The Philippines’s inflation numbers are also a cause of concern for the country, an exception to Moody’s Analytics’ general view of a subdued inflation environment in most of Asia.

“Inflation is subdued in most of Asia, and expected to only gradually pick up over 2021 because of rising oil prices and economies starting to reopen. India and the Philippines are exceptions. In these economies, inflation is above comfort levels, adding to the list of challenges for policymakers,” Moody’s Analytics economist Katrina Ell said.

“The Philippines is particularly worrisome. Elevated inflation, a large output gap, a recent resurgence of Covid-19 infections, and limited vaccine availability are all reasons for concern,” she added.

Moody’s Investor Service also recently announced that the spike in the country’s cases is a “credit negative” for the Philippine economy.

Credit negative for sovereigns usually means a further deterioration of these conditions may lead to a downgrade in the country’s current credit standing. The Philippines is currently rated Baa2, with a stable outlook by Moody’s.

“A delayed recovery will have effects on labor markets that could exacerbate income inequality and poverty.
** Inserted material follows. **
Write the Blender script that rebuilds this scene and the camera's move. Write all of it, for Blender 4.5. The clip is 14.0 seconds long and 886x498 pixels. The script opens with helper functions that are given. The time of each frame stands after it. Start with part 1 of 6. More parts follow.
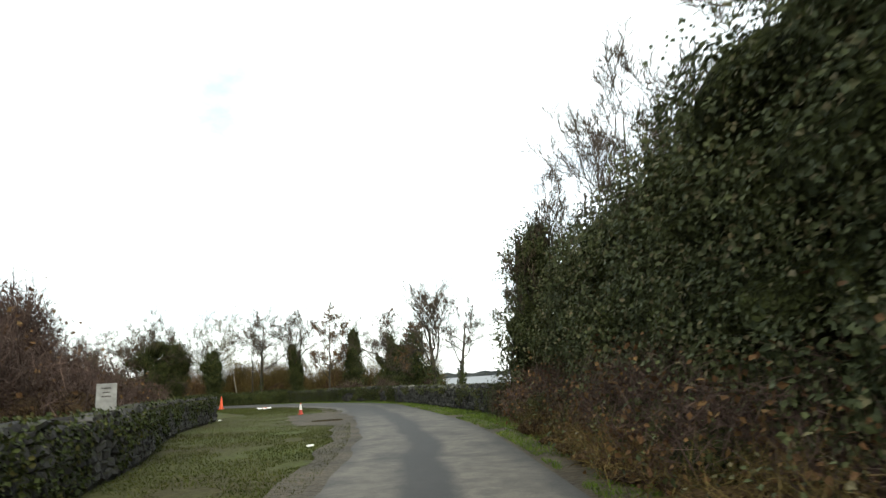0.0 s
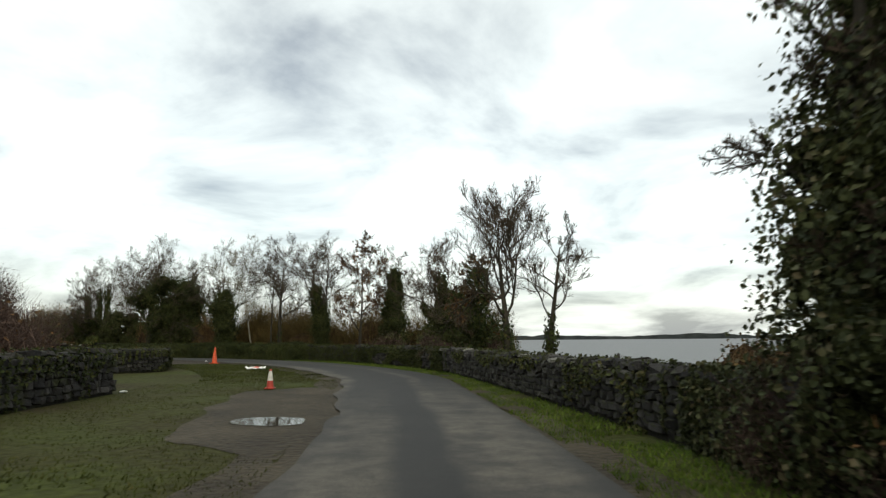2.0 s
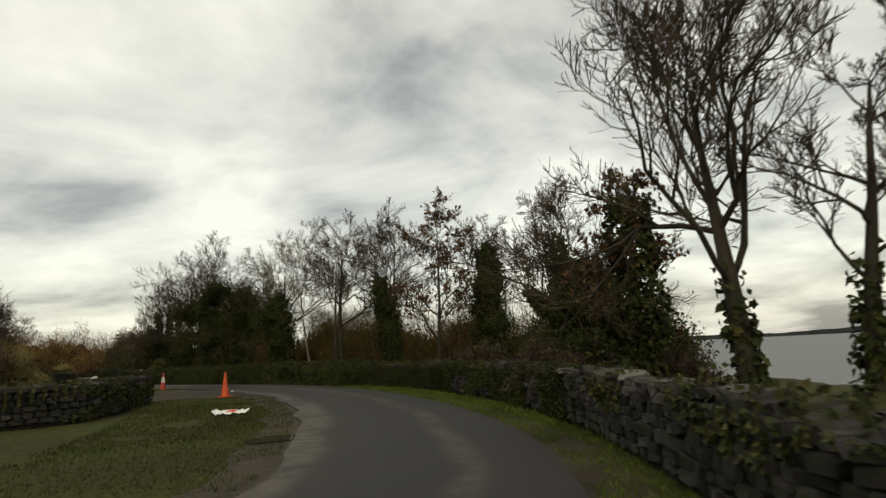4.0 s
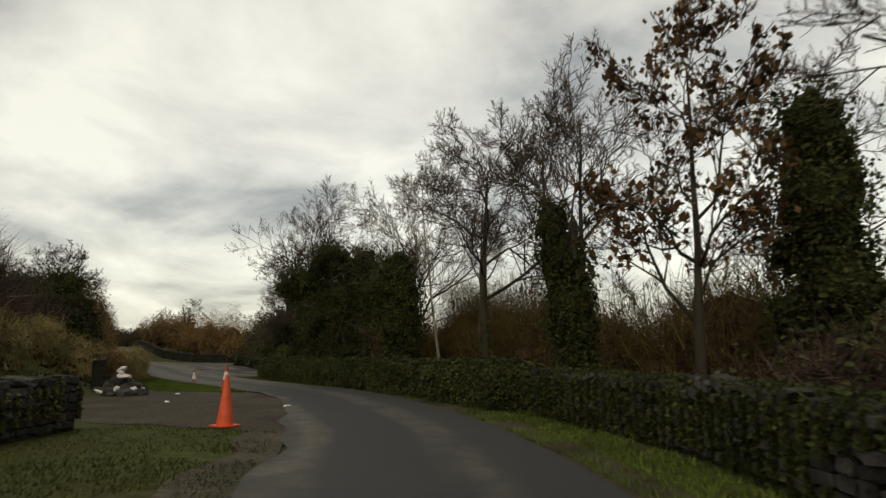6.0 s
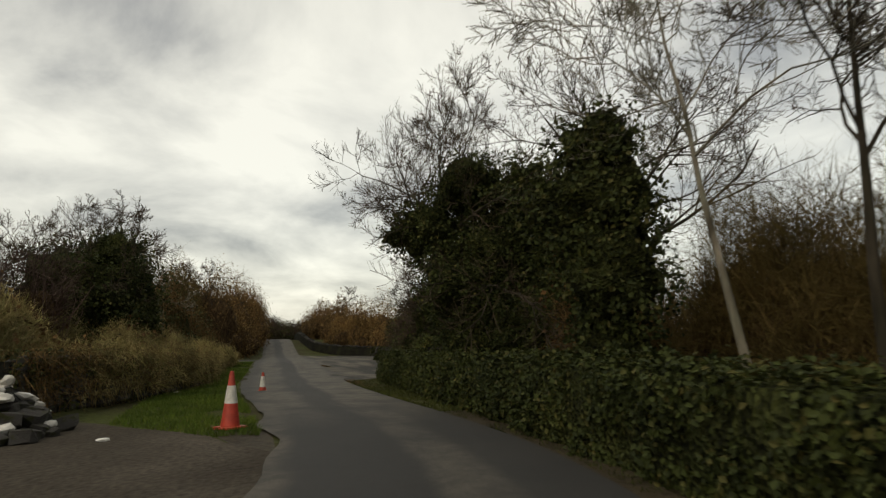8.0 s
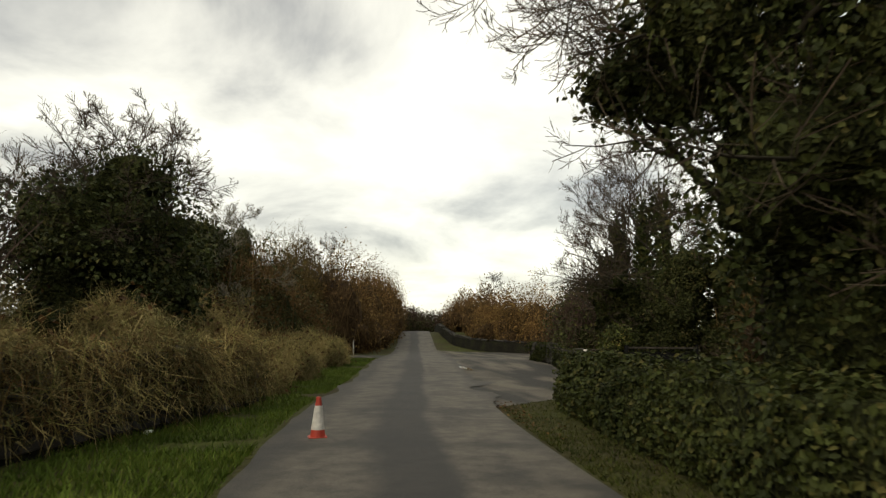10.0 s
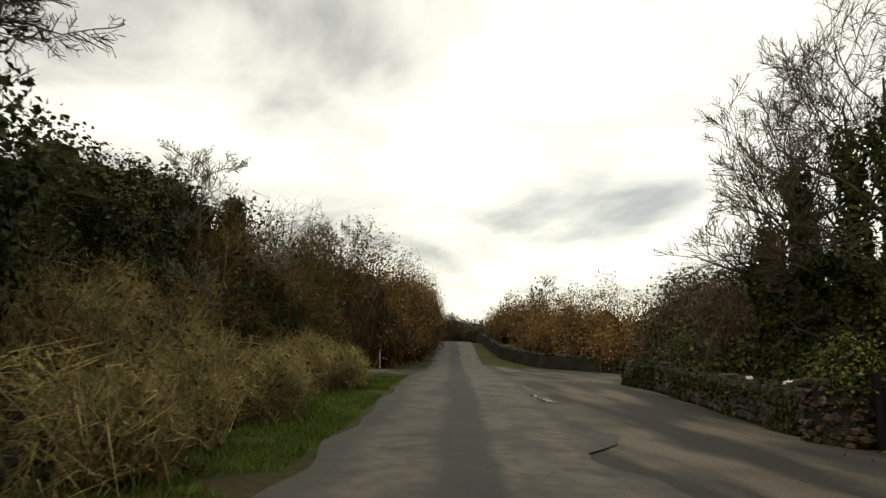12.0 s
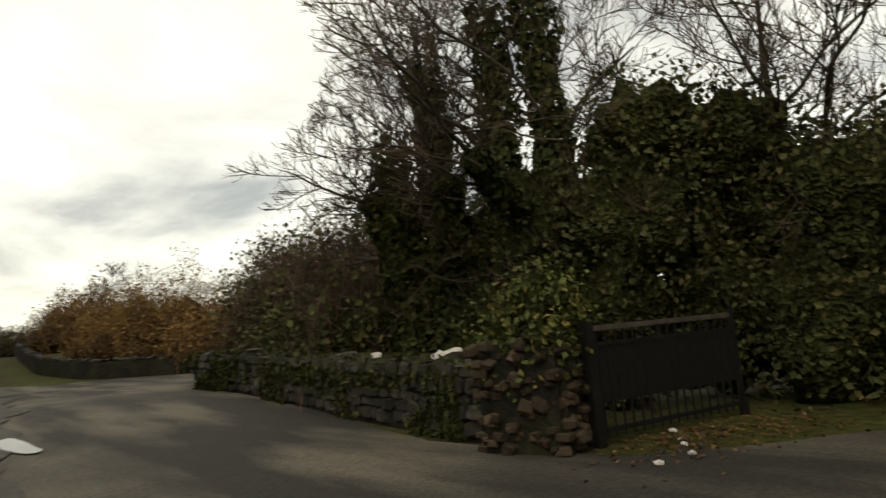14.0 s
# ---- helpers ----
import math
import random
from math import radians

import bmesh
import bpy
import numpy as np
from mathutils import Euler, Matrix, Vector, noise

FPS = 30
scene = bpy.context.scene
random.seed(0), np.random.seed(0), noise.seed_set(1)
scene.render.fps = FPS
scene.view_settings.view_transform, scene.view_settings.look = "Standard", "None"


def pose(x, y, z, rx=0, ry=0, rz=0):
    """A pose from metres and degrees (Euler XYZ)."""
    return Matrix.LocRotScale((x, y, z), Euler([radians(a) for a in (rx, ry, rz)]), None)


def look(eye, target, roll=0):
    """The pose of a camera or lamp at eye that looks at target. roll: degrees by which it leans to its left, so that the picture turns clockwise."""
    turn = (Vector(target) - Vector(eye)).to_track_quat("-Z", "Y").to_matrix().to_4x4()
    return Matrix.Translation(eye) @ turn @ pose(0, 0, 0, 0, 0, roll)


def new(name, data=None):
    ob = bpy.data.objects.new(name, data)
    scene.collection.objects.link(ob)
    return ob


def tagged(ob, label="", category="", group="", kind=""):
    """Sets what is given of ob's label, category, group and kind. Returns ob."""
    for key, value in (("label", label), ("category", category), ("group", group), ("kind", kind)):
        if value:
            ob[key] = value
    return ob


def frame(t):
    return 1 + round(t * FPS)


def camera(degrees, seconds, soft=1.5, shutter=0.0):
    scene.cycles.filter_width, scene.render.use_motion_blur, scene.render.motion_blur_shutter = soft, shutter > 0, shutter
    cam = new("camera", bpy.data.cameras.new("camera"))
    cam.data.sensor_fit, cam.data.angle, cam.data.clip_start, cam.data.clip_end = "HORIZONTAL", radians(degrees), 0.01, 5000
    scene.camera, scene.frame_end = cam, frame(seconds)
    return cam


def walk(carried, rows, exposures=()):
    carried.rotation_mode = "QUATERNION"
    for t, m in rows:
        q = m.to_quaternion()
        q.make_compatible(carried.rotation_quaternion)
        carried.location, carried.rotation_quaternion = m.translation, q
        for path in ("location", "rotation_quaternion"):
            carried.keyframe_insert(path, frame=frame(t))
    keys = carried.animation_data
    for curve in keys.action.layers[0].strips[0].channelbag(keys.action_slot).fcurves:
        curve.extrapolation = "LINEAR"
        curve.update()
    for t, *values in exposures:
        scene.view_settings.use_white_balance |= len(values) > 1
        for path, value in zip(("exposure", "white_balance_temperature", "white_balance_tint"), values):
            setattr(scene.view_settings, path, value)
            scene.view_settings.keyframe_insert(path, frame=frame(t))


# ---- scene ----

# camera and its walk
cam = camera(72.0, 14.0, soft=1.3, shutter=0.2)
PATH = [
    (0, (5.316, 11.146, 1.280), (4.745, 13.018, 1.689), -3.75),
    (0.5, (4.327, 14.205, 1.274), (3.698, 16.082, 1.555), -2.33),
    (1, (3.122, 17.516, 1.276), (2.433, 19.370, 1.570), -1.22),
    (1.5, (1.925, 20.477, 1.269), (1.192, 22.312, 1.581), -0.83),
    (2, (0.681, 23.585, 1.260), (-0.096, 25.405, 1.551), -0.39),
    (2.2, (0.159, 24.767, 1.258), (-0.642, 26.579, 1.532), -0.75),
    (2.9, (-1.415, 28.926, 1.270), (-2.316, 30.687, 1.565), -1.48),
    (3.6, (-3.018, 33.102, 1.281), (-4.054, 34.783, 1.597), -2.21),
    (4.3, (-5.291, 37.248, 1.293), (-6.475, 38.825, 1.630), -2.94),
    (4.5, (-6.096, 38.424, 1.266), (-7.320, 39.968, 1.606), -2.82),
    (5, (-8.391, 41.314, 1.272), (-9.736, 42.753, 1.616), -2.80),
    (5.5, (-10.424, 43.427, 1.241), (-11.875, 44.759, 1.587), -1.51),
    (6, (-12.922, 45.595, 1.270), (-14.458, 46.832, 1.603), -0.33),
    (6.5, (-15.307, 47.535, 1.281), (-16.905, 48.698, 1.589), -0.04),
    (7, (-18.122, 49.303, 1.284), (-19.796, 50.351, 1.598), 0.10),
    (7.5, (-20.711, 50.862, 1.259), (-22.459, 51.784, 1.567), -0.44),
    (8, (-23.745, 52.346, 1.234), (-25.565, 53.116, 1.543), -0.89),
    (8.5, (-26.430, 53.435, 1.210), (-28.301, 54.066, 1.528), -0.81),
    (9, (-29.428, 54.430, 1.208), (-31.346, 54.902, 1.521), -0.53),
    (9.2, (-30.313, 54.448, 1.260), (-32.242, 54.884, 1.559), -1.03),
    (9.9, (-33.348, 54.649, 1.262), (-35.297, 54.985, 1.555), 0.05),
    (10.6, (-36.269, 54.967, 1.264), (-38.230, 55.237, 1.551), 1.13),
    (11.3, (-39.114, 55.179, 1.266), (-41.083, 55.391, 1.547), 2.21),
    (11.5, (-39.923, 55.201, 1.249), (-41.892, 55.394, 1.543), 2.09),
    (12, (-41.944, 55.332, 1.286), (-43.906, 55.534, 1.613), 1.76),
    (12.5, (-43.579, 55.701, 1.281), (-45.529, 55.994, 1.614), 1.21),
    (13, (-45.322, 56.316, 1.289), (-47.210, 56.884, 1.624), -0.26),
    (13.5, (-46.531, 57.157, 1.235), (-48.277, 58.082, 1.546), -2.47),
    (14, (-47.398, 58.174, 1.155), (-48.849, 59.525, 1.420), -5.17),
]
EXPOSURES = [(0.0, 1.45, 6450, 1), (0.5, 1.35, 6450, 1), (1.0, 1.1, 6450, 0), (1.5, 0.78, 6500, 0), (2.0, 0.5, 6600, 1), (2.2, 0.46, 6600, 1), (4.3, 0.03, 7500, 4), (6.5, 0.03, 7450, 5),
             (8.5, 0.1, 7350, 5), (9.0, 0.42, 7250, 6), (9.2, 0.45, 7300, 5), (11.3, 0.53, 7750, 4), (13.0, 0.48, 7750, 4), (14.0, 0.42, 7700, 4)]
walk(cam, [(t, look(eye, target, roll)) for t, eye, target, roll in PATH], EXPOSURES)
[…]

The government’s new measures could reverse recovery in the unemployment rate, which fell to 8.7 percent in the first quarter from a peak of 17.6 percent in the second quarter of last year; and the poverty incidence rate, which fell to 16.7 percent in 2018 from 26.3 percent in 2009 amid rapid economic growth,” the credit watcher said.

On the same day, Fitch Solutions, the research arm of the Fitch Group, said the rising cases in the country are creating “uncertainties” for the economy.

Thus, they expect the country to be in a state of recovery by late-2021 through 2022 as the Philippine economy remains highly dependent on a resurgence in domestic consumption.

This situation, Fitch Solutions said, will push the Bangko Sentral ng Pilipinas (BSP) to keep its policy rates on hold for the rest of the year despite rising inflation numbers.

On Monday, the Philippines broke another all-time high number of new Covid-19 infections at 10,016 new cases.